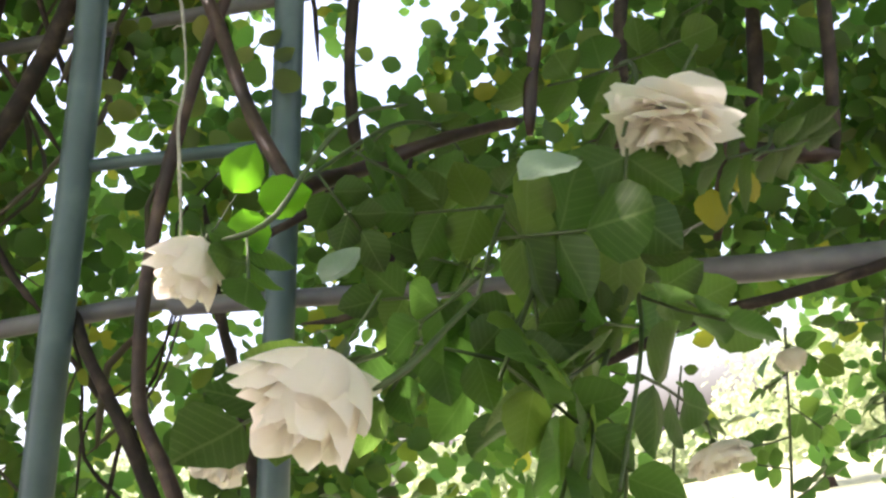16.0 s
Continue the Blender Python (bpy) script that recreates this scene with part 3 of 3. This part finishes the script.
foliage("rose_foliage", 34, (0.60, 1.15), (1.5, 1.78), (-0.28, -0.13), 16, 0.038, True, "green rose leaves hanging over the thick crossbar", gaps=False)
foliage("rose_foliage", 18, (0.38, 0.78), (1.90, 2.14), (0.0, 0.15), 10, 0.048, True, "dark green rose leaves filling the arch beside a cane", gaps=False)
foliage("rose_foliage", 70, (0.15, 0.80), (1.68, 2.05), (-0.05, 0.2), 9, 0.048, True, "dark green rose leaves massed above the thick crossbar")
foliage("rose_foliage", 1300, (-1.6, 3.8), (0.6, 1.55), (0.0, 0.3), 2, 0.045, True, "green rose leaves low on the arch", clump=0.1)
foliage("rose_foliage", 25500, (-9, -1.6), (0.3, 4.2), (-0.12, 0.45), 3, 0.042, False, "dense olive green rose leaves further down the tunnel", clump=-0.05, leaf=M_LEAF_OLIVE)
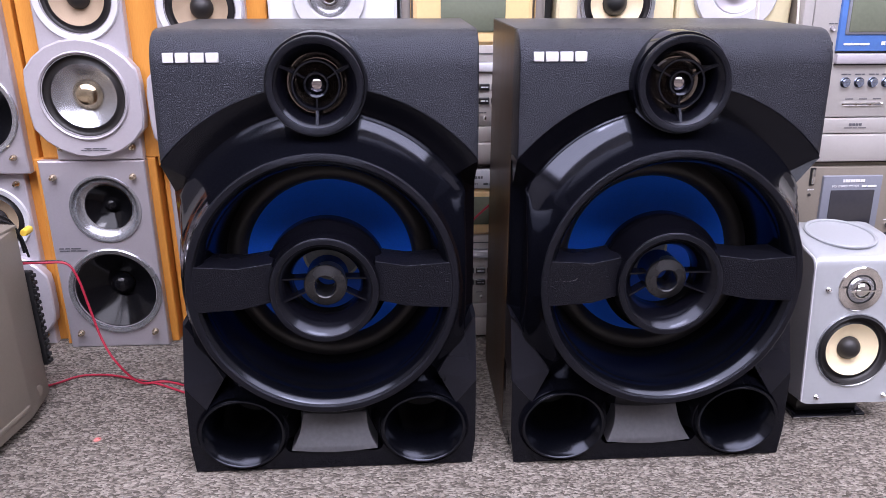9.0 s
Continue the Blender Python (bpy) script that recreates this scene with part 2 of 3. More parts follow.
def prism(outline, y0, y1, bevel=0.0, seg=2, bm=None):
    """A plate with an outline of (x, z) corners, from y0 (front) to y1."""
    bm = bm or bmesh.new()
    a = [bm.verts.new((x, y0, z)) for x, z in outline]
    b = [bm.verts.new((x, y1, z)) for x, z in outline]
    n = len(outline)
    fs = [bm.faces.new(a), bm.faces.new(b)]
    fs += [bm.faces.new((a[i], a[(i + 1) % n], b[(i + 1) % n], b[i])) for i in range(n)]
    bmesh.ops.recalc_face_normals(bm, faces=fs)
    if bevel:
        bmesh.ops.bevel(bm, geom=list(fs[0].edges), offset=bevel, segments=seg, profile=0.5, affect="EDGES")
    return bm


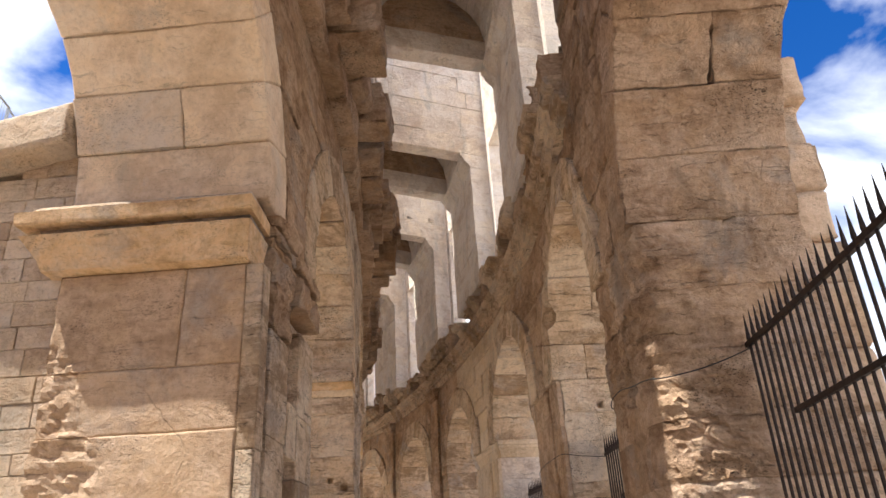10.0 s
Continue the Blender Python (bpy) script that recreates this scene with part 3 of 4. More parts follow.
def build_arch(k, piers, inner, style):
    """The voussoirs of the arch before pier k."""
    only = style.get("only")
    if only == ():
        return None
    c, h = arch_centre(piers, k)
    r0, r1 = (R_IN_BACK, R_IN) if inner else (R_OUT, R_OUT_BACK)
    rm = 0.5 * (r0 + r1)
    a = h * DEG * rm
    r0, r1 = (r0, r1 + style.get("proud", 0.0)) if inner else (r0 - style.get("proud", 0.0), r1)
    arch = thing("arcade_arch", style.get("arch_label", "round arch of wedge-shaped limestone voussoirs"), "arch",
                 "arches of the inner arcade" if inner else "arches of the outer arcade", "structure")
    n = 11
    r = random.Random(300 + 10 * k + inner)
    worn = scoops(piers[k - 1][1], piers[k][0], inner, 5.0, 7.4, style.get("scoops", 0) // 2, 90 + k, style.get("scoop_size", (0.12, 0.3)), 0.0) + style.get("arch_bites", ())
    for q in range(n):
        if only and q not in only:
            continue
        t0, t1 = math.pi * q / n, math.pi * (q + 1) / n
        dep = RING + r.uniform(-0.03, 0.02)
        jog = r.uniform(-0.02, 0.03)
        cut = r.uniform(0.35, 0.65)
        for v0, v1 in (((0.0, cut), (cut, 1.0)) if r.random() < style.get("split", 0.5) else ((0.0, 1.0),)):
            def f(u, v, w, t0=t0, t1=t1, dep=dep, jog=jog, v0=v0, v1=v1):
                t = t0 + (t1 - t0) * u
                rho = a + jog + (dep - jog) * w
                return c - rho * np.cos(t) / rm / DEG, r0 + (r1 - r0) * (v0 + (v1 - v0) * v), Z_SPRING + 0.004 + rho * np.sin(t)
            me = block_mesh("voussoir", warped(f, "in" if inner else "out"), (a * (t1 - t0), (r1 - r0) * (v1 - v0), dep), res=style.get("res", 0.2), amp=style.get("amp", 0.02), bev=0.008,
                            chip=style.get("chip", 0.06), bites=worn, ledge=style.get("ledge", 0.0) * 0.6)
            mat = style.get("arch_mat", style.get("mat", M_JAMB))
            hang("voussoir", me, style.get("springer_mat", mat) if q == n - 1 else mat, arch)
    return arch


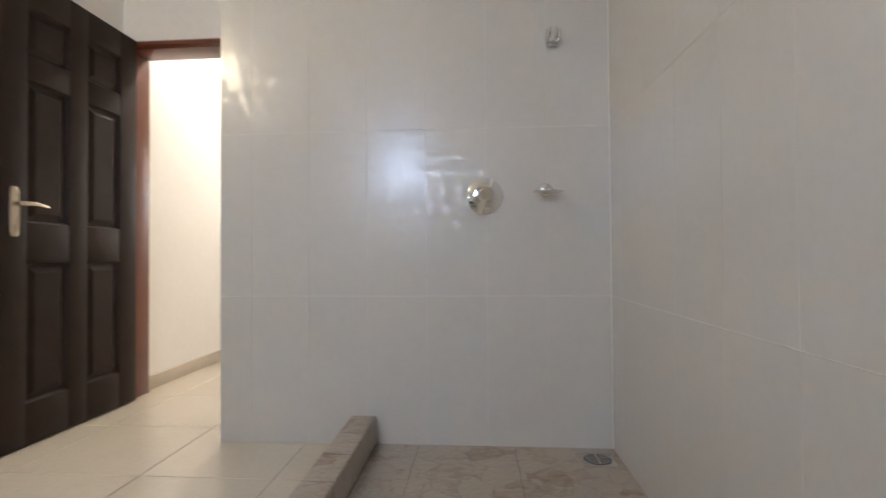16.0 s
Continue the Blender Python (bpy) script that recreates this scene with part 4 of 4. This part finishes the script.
● ● ● ● ● ● ●
§ Set exercise
Leave out the pictures and print every line of the data exactly.

§ The output
16.0 s
Continue the Blender Python (bpy) script that recreates this scene with part 3 of 3. This part finishes the script.
foliage("rose_foliage", 34, (0.60, 1.15), (1.5, 1.78), (-0.28, -0.13), 16, 0.038, True, "green rose leaves hanging over the thick crossbar", gaps=False)
foliage("rose_foliage", 18, (0.38, 0.78), (1.90, 2.14), (0.0, 0.15), 10, 0.048, True, "dark green rose leaves filling the arch beside a cane", gaps=False)
foliage("rose_foliage", 70, (0.15, 0.80), (1.68, 2.05), (-0.05, 0.2), 9, 0.048, True, "dark green rose leaves massed above the thick crossbar")
foliage("rose_foliage", 1300, (-1.6, 3.8), (0.6, 1.55), (0.0, 0.3), 2, 0.045, True, "green rose leaves low on the arch", clump=0.1)
foliage("rose_foliage", 25500, (-9, -1.6), (0.3, 4.2), (-0.12, 0.45), 3, 0.042, False, "dense olive green rose leaves further down the tunnel", clump=-0.05, leaf=M_LEAF_OLIVE)
9.0 s
Continue the Blender Python (bpy) script that recreates this scene with part 2 of 3. More parts follow.
def prism(outline, y0, y1, bevel=0.0, seg=2, bm=None):
    """A plate with an outline of (x, z) corners, from y0 (front) to y1."""
    bm = bm or bmesh.new()
    a = [bm.verts.new((x, y0, z)) for x, z in outline]
    b = [bm.verts.new((x, y1, z)) for x, z in outline]
    n = len(outline)
    fs = [bm.faces.new(a), bm.faces.new(b)]
    fs += [bm.faces.new((a[i], a[(i + 1) % n], b[(i + 1) % n], b[i])) for i in range(n)]
    bmesh.ops.recalc_face_normals(bm, faces=fs)
    if bevel:
        bmesh.ops.bevel(bm, geom=list(fs[0].edges), offset=bevel, segments=seg, profile=0.5, affect="EDGES")
    return bm


10.0 s
Continue the Blender Python (bpy) script that recreates this scene with part 3 of 4. More parts follow.
def build_arch(k, piers, inner, style):
    """The voussoirs of the arch before pier k."""
    only = style.get("only")
    if only == ():
        return None
    c, h = arch_centre(piers, k)
    r0, r1 = (R_IN_BACK, R_IN) if inner else (R_OUT, R_OUT_BACK)
    rm = 0.5 * (r0 + r1)
    a = h * DEG * rm
    r0, r1 = (r0, r1 + style.get("proud", 0.0)) if inner else (r0 - style.get("proud", 0.0), r1)
    arch = thing("arcade_arch", style.get("arch_label", "round arch of wedge-shaped limestone voussoirs"), "arch",
                 "arches of the inner arcade" if inner else "arches of the outer arcade", "structure")
    n = 11
    r = random.Random(300 + 10 * k + inner)
    worn = scoops(piers[k - 1][1], piers[k][0], inner, 5.0, 7.4, style.get("scoops", 0) // 2, 90 + k, style.get("scoop_size", (0.12, 0.3)), 0.0) + style.get("arch_bites", ())
    for q in range(n):
        if only and q not in only:
            continue
        t0, t1 = math.pi * q / n, math.pi * (q + 1) / n
        dep = RING + r.uniform(-0.03, 0.02)
        jog = r.uniform(-0.02, 0.03)
        cut = r.uniform(0.35, 0.65)
        for v0, v1 in (((0.0, cut), (cut, 1.0)) if r.random() < style.get("split", 0.5) else ((0.0, 1.0),)):
            def f(u, v, w, t0=t0, t1=t1, dep=dep, jog=jog, v0=v0, v1=v1):
                t = t0 + (t1 - t0) * u
                rho = a + jog + (dep - jog) * w
                return c - rho * np.cos(t) / rm / DEG, r0 + (r1 - r0) * (v0 + (v1 - v0) * v), Z_SPRING + 0.004 + rho * np.sin(t)
            me = block_mesh("voussoir", warped(f, "in" if inner else "out"), (a * (t1 - t0), (r1 - r0) * (v1 - v0), dep), res=style.get("res", 0.2), amp=style.get("amp", 0.02), bev=0.008,
                            chip=style.get("chip", 0.06), bites=worn, ledge=style.get("ledge", 0.0) * 0.6)
            mat = style.get("arch_mat", style.get("mat", M_JAMB))
            hang("voussoir", me, style.get("springer_mat", mat) if q == n - 1 else mat, arch)
    return arch


16.0 s
Continue the Blender Python (bpy) script that recreates this scene with part 4 of 4. This part finishes the script.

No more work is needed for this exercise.